* [GIVEN PROBLEM]: Print again only this span: the line with "Write the bpy", the line with "ob = bpy.data.objects.new(name, data)", and all lines between them, exactly as given.

* [Entries with animation source code]:
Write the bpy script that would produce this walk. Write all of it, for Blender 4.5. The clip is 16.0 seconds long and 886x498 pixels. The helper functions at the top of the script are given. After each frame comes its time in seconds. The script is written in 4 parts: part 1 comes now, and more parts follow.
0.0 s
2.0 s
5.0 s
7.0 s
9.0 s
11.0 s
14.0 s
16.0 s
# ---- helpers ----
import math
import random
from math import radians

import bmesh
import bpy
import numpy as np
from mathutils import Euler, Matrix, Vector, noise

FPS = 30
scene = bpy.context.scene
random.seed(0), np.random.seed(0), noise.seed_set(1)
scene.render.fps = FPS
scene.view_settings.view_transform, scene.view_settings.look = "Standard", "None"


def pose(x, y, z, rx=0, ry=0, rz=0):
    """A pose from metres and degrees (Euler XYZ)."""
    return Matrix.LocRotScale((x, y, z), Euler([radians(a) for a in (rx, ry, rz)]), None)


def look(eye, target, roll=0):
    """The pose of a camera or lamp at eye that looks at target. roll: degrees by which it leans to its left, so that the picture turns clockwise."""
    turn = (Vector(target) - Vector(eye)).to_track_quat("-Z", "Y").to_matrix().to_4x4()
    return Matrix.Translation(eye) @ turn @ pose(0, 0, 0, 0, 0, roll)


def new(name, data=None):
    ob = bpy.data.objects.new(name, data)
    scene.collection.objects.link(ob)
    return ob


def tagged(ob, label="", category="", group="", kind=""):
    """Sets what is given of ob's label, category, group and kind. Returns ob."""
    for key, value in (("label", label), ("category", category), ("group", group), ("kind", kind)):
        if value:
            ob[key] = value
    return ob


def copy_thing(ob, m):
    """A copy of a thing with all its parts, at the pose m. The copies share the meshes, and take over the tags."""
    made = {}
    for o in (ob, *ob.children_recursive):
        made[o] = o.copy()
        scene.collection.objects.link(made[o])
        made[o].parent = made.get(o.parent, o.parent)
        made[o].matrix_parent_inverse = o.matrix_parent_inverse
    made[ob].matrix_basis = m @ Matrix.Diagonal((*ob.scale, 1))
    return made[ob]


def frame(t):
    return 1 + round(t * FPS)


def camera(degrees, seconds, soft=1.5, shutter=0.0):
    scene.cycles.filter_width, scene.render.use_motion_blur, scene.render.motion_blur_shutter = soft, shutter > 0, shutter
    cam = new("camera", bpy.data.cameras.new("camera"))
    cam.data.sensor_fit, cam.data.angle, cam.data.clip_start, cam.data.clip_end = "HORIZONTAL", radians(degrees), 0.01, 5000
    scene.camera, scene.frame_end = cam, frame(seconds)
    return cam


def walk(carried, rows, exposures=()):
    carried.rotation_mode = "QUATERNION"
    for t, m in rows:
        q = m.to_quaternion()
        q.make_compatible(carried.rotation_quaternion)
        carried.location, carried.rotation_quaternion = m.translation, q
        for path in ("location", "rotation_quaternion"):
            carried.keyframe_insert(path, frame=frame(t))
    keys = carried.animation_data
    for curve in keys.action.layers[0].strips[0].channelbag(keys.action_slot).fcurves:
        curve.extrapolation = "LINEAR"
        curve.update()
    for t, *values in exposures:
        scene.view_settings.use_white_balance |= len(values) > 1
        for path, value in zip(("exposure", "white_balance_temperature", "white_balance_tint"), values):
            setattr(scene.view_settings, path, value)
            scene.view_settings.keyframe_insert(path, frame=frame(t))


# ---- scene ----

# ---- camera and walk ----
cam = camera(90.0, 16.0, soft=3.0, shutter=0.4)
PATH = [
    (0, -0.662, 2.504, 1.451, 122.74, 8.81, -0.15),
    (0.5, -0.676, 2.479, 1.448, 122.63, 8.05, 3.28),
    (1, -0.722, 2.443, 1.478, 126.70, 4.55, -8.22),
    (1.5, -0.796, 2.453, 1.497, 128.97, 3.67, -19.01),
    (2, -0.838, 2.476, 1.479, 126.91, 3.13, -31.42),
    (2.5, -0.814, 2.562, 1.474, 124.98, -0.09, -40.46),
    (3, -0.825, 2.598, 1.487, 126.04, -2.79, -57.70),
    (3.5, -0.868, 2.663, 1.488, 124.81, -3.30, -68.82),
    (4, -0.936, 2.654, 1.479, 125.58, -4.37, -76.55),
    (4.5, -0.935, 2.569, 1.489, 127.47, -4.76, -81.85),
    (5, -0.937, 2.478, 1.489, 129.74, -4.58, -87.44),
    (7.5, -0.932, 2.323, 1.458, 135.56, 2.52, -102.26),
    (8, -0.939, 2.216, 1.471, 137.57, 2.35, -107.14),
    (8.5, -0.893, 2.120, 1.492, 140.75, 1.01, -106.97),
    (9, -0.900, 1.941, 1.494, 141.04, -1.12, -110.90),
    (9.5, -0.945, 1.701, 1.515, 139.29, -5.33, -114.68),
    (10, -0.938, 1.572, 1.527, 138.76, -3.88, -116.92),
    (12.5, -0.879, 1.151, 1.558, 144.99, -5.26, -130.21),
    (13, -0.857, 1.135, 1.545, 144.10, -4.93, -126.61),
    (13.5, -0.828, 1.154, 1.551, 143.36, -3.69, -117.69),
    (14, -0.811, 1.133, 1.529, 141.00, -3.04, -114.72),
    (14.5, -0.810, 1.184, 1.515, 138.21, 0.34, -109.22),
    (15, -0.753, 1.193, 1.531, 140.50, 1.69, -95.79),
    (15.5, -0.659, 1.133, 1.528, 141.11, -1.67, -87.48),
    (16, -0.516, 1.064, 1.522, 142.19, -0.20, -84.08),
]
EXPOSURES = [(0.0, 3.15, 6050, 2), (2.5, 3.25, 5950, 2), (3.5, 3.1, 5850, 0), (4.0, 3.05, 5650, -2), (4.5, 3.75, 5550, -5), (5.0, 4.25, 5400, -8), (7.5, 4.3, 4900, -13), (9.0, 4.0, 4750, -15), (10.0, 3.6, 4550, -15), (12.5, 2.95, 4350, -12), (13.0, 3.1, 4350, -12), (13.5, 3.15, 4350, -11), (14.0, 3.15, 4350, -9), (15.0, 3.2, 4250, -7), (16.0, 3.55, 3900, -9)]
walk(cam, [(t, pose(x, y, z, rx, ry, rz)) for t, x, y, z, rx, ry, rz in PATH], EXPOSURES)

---

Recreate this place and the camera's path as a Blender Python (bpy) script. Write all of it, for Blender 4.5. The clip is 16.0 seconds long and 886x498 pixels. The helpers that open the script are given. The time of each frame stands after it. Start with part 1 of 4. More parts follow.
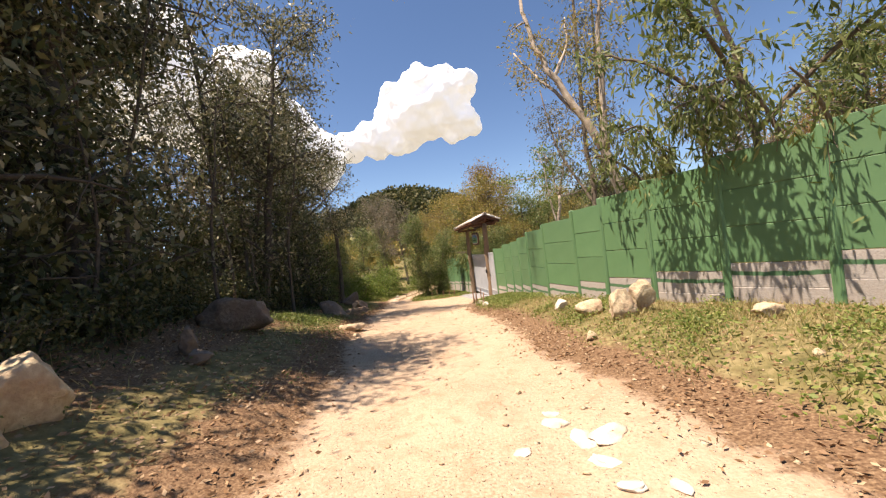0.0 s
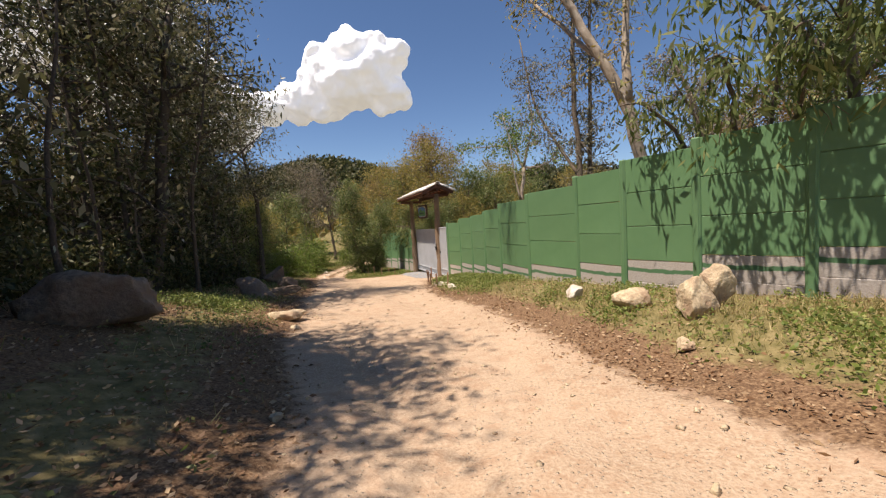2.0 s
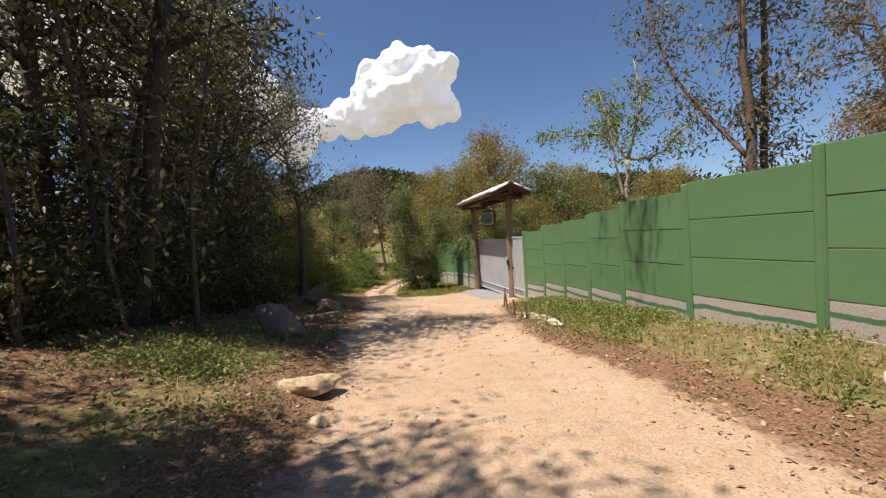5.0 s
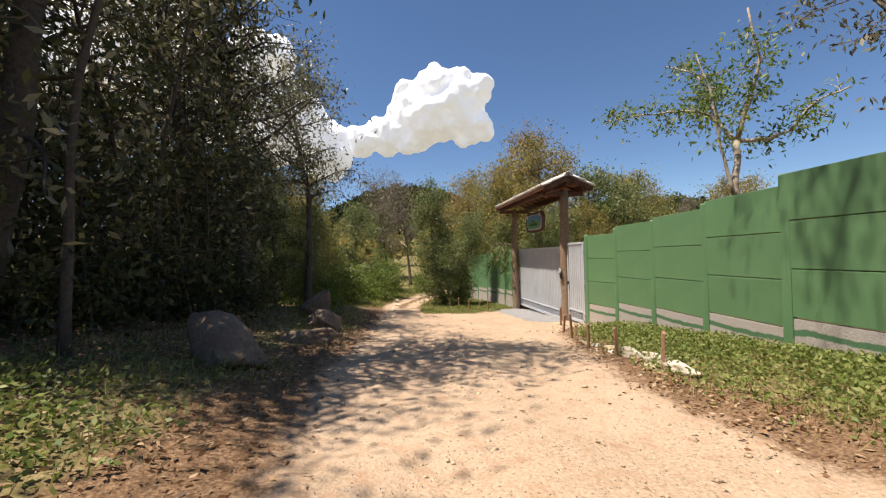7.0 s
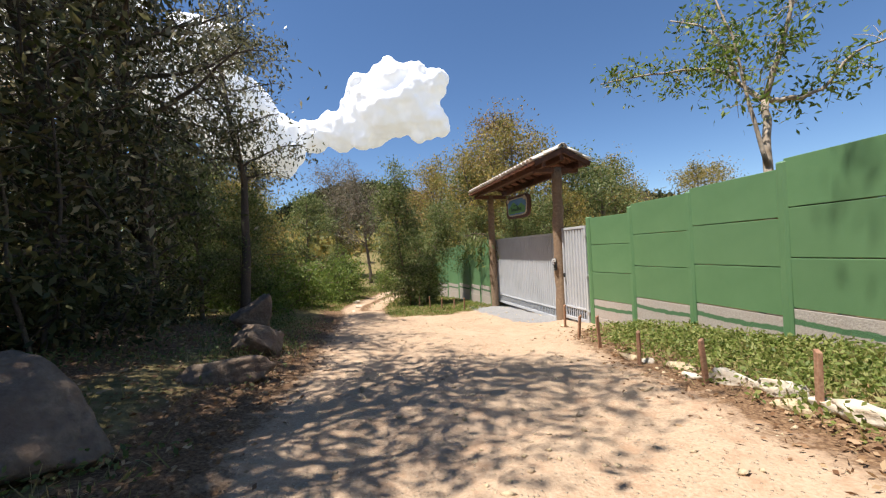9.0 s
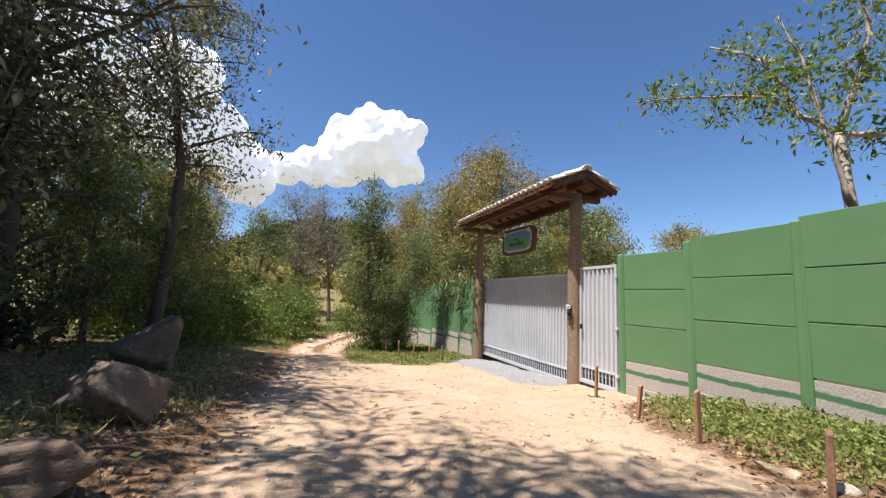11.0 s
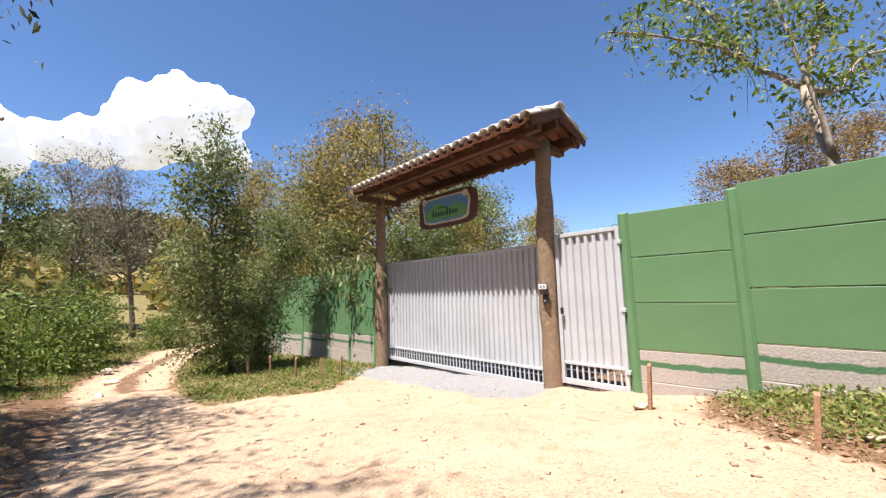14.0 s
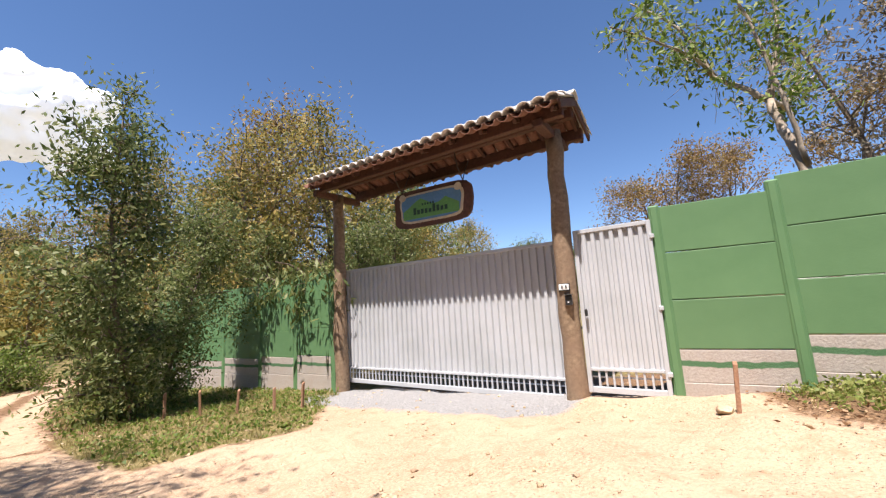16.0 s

==

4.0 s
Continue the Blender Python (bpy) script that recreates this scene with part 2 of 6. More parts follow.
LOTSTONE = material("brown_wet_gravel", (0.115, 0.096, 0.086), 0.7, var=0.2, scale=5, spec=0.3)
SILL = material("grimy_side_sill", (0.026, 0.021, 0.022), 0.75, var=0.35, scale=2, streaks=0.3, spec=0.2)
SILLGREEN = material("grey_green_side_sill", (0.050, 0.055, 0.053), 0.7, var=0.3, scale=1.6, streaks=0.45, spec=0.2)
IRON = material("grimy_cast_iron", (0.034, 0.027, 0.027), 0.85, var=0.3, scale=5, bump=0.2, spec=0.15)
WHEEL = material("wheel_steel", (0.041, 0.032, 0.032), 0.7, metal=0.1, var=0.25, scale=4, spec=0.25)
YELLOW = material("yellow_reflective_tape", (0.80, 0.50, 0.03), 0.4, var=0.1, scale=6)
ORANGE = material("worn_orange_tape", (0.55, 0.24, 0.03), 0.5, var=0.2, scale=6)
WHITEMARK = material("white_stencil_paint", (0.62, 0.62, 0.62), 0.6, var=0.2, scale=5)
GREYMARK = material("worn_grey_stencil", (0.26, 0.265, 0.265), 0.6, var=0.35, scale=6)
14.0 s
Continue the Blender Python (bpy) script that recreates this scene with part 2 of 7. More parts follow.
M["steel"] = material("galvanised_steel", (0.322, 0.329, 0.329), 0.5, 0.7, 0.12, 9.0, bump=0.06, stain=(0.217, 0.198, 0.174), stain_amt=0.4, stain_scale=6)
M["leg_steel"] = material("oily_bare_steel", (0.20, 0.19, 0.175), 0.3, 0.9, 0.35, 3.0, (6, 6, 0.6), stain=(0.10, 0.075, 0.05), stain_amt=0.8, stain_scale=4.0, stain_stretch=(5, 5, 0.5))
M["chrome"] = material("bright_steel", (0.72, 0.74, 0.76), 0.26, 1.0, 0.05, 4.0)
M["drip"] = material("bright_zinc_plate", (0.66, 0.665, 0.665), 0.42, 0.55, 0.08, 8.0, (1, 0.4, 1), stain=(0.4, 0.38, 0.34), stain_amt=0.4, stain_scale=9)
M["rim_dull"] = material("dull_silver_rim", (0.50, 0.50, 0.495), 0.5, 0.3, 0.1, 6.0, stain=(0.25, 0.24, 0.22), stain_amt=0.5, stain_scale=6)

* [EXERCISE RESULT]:
Write the bpy script that would produce this walk. Write all of it, for Blender 4.5. The clip is 16.0 seconds long and 886x498 pixels. The helper functions at the top of the script are given. After each frame comes its time in seconds. The script is written in 4 parts: part 1 comes now, and more parts follow.
0.0 s
2.0 s
5.0 s
7.0 s
9.0 s
11.0 s
14.0 s
16.0 s
# ---- helpers ----
import math
import random
from math import radians

import bmesh
import bpy
import numpy as np
from mathutils import Euler, Matrix, Vector, noise

FPS = 30
scene = bpy.context.scene
random.seed(0), np.random.seed(0), noise.seed_set(1)
scene.render.fps = FPS
scene.view_settings.view_transform, scene.view_settings.look = "Standard", "None"


def pose(x, y, z, rx=0, ry=0, rz=0):
    """A pose from metres and degrees (Euler XYZ)."""
    return Matrix.LocRotScale((x, y, z), Euler([radians(a) for a in (rx, ry, rz)]), None)


def look(eye, target, roll=0):
    """The pose of a camera or lamp at eye that looks at target. roll: degrees by which it leans to its left, so that the picture turns clockwise."""
    turn = (Vector(target) - Vector(eye)).to_track_quat("-Z", "Y").to_matrix().to_4x4()
    return Matrix.Translation(eye) @ turn @ pose(0, 0, 0, 0, 0, roll)


def new(name, data=None):
    ob = bpy.data.objects.new(name, data)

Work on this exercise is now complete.